Private Add-Ons and the Diaspora Angle
Outside the subsidised scheme, the same pool insurers and a handful of specialised microinsurance firms offer commercial agricultural insurance products to medium and large farms, dairy operators, poultry producers, greenhouse horticulture and contract growers. Hailstone cover, multi-peril crop insurance, named-peril cover for greenhouse damage, mortality cover for dairy cattle and parametric weather products are all available, typically with premiums in the range of three to twelve per cent of sum insured depending on crop, region and exposure.

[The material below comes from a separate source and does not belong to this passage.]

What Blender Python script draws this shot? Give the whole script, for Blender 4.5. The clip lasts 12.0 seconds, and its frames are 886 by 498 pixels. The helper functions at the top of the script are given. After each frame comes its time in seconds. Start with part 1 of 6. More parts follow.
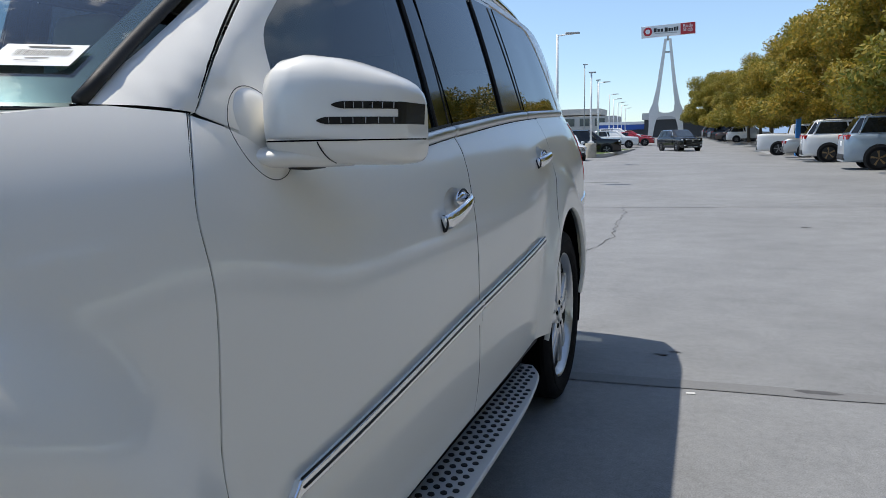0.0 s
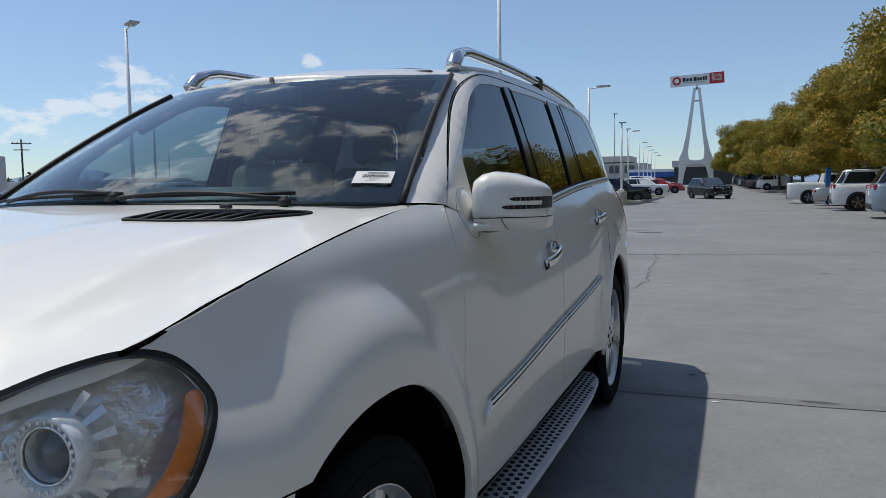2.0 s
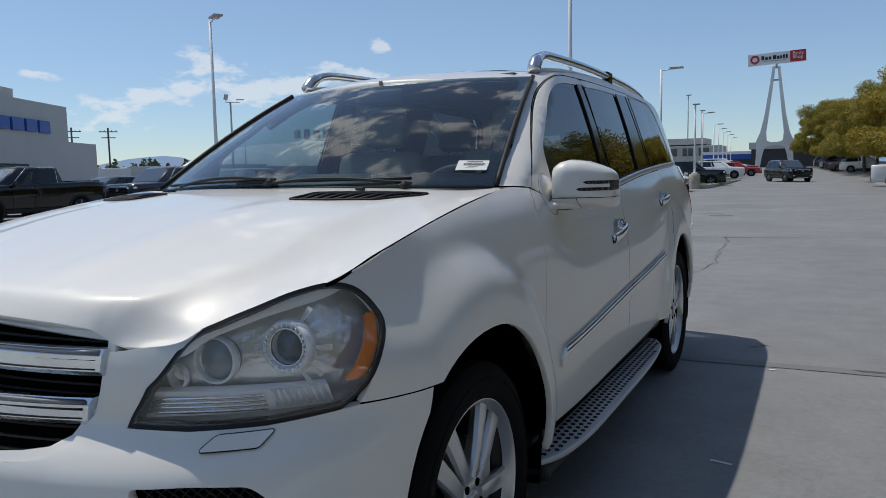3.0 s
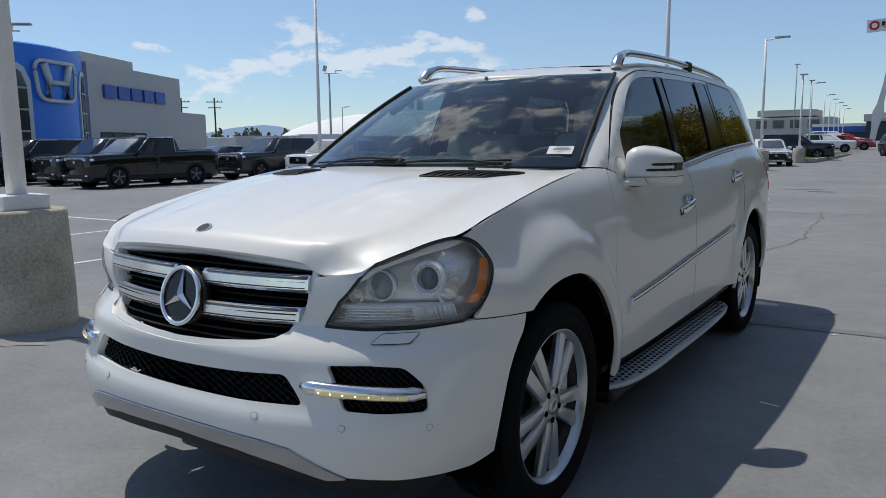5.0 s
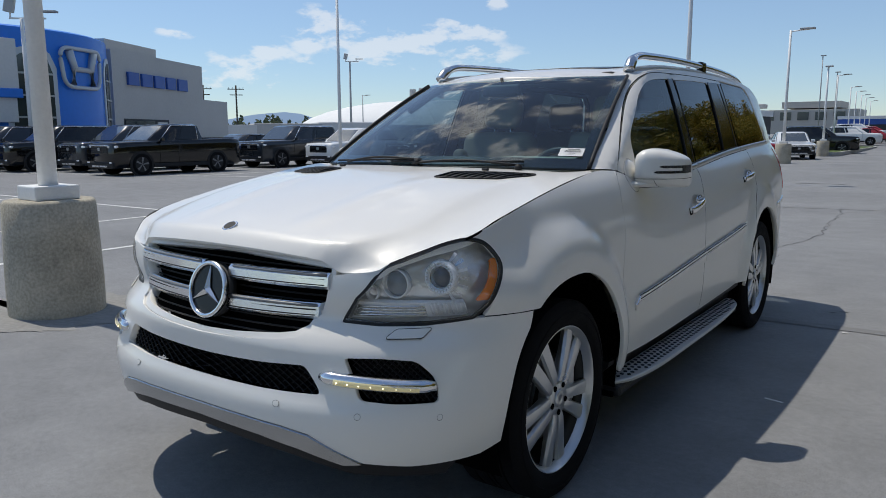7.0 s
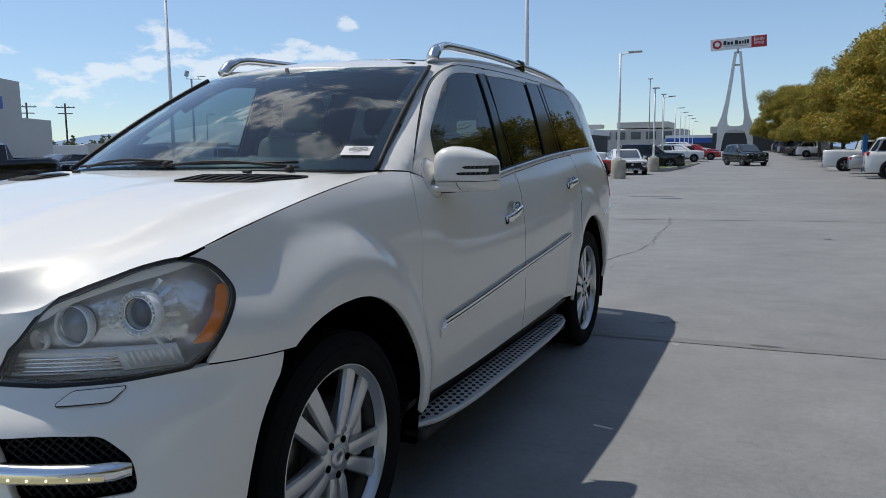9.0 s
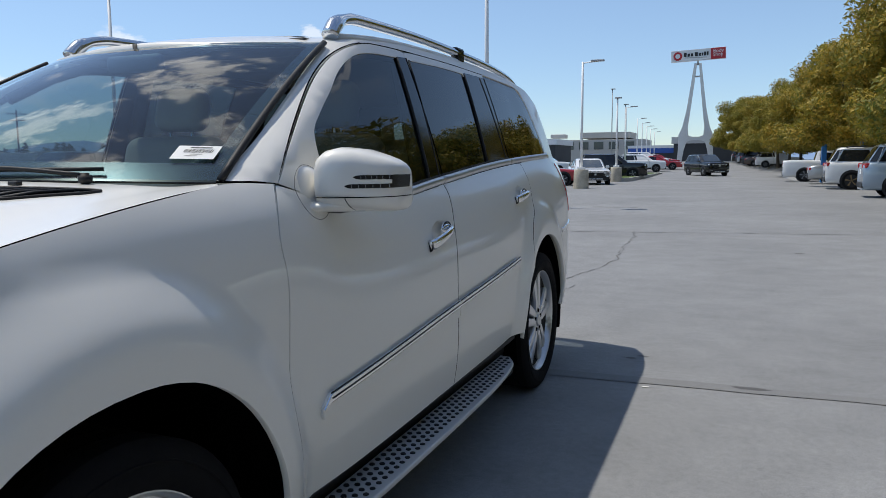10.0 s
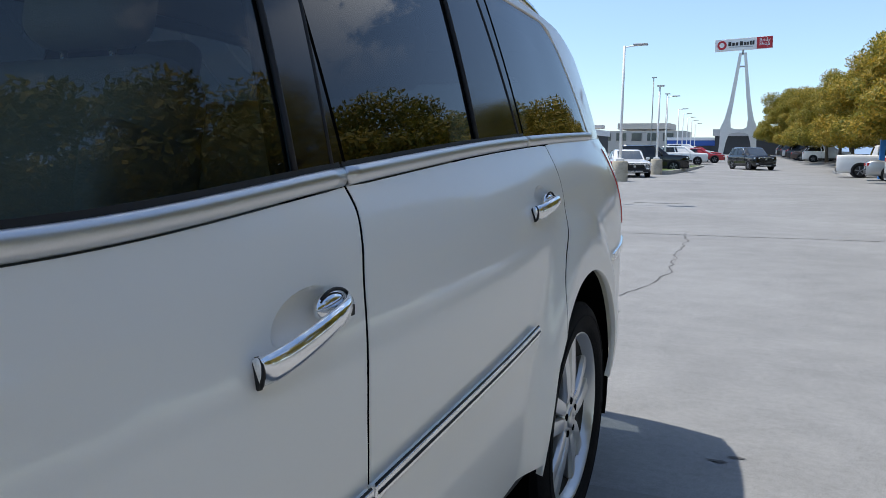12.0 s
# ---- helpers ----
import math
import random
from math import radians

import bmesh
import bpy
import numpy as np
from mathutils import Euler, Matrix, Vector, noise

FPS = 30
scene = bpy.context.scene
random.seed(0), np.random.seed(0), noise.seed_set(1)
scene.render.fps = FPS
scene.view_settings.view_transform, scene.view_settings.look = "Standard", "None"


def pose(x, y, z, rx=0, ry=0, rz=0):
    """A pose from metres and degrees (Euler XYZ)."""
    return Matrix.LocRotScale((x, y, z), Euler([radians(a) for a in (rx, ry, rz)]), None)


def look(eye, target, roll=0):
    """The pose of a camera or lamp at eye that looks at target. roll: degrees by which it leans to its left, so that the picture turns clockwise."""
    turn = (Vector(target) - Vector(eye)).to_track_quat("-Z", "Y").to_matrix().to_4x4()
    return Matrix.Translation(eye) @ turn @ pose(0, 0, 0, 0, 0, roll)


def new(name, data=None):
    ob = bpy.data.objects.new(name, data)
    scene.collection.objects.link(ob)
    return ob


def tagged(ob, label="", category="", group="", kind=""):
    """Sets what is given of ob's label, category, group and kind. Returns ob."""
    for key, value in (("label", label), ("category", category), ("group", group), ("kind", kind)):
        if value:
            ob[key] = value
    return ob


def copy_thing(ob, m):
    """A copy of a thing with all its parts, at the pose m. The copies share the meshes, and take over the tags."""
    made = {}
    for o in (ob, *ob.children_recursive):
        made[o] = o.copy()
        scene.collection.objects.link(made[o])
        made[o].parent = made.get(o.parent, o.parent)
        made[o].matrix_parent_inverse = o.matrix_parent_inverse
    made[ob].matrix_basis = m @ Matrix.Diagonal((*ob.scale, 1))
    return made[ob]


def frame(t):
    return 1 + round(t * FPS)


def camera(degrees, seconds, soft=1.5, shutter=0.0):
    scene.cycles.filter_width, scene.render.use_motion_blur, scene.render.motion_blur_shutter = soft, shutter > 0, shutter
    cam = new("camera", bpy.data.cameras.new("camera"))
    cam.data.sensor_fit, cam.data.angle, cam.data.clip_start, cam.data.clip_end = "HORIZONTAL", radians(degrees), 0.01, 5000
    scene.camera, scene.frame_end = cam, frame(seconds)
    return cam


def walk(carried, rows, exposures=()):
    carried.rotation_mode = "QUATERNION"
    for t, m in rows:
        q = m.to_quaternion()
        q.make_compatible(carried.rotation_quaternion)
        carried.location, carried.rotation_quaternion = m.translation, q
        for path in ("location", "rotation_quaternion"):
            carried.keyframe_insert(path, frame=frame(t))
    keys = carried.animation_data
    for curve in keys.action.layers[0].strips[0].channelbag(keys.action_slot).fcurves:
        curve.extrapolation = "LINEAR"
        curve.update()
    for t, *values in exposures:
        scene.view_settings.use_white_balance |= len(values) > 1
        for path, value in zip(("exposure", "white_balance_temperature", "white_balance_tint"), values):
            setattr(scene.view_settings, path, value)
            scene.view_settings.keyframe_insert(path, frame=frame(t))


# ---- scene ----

For diaspora-funded farms run by family back home, agricultural insurance is one of the most under-utilised but most stabilising line items a remote owner can adopt. Pairing the input financing of a season with an insurance contract aligned to that season turns a binary good-year/bad-year cash flow into a buffered, financeable cash flow that banks and SACCOs will lend against on better terms.
The Bigger Picture
The National Agricultural Insurance Policy of 2024, published by the Ministry of Agriculture, sets out a ten-year vision to scale agricultural insurance penetration in Kenya from low single digits to between twenty and forty per cent of farmers, depending on crop and region, by the early 2030s. The policy contemplates an expanded subsidy envelope, the introduction of bundled credit-and-insurance products through SACCOs and commercial banks, the gradual transfer of administration to a permanent Agricultural Insurance Agency and the deeper integration of satellite remote sensing and farm-level digital records. Farmers, county governments and diaspora investors who understand KAIP and KLIP today will be the ones best placed to ride the next decade of expansion.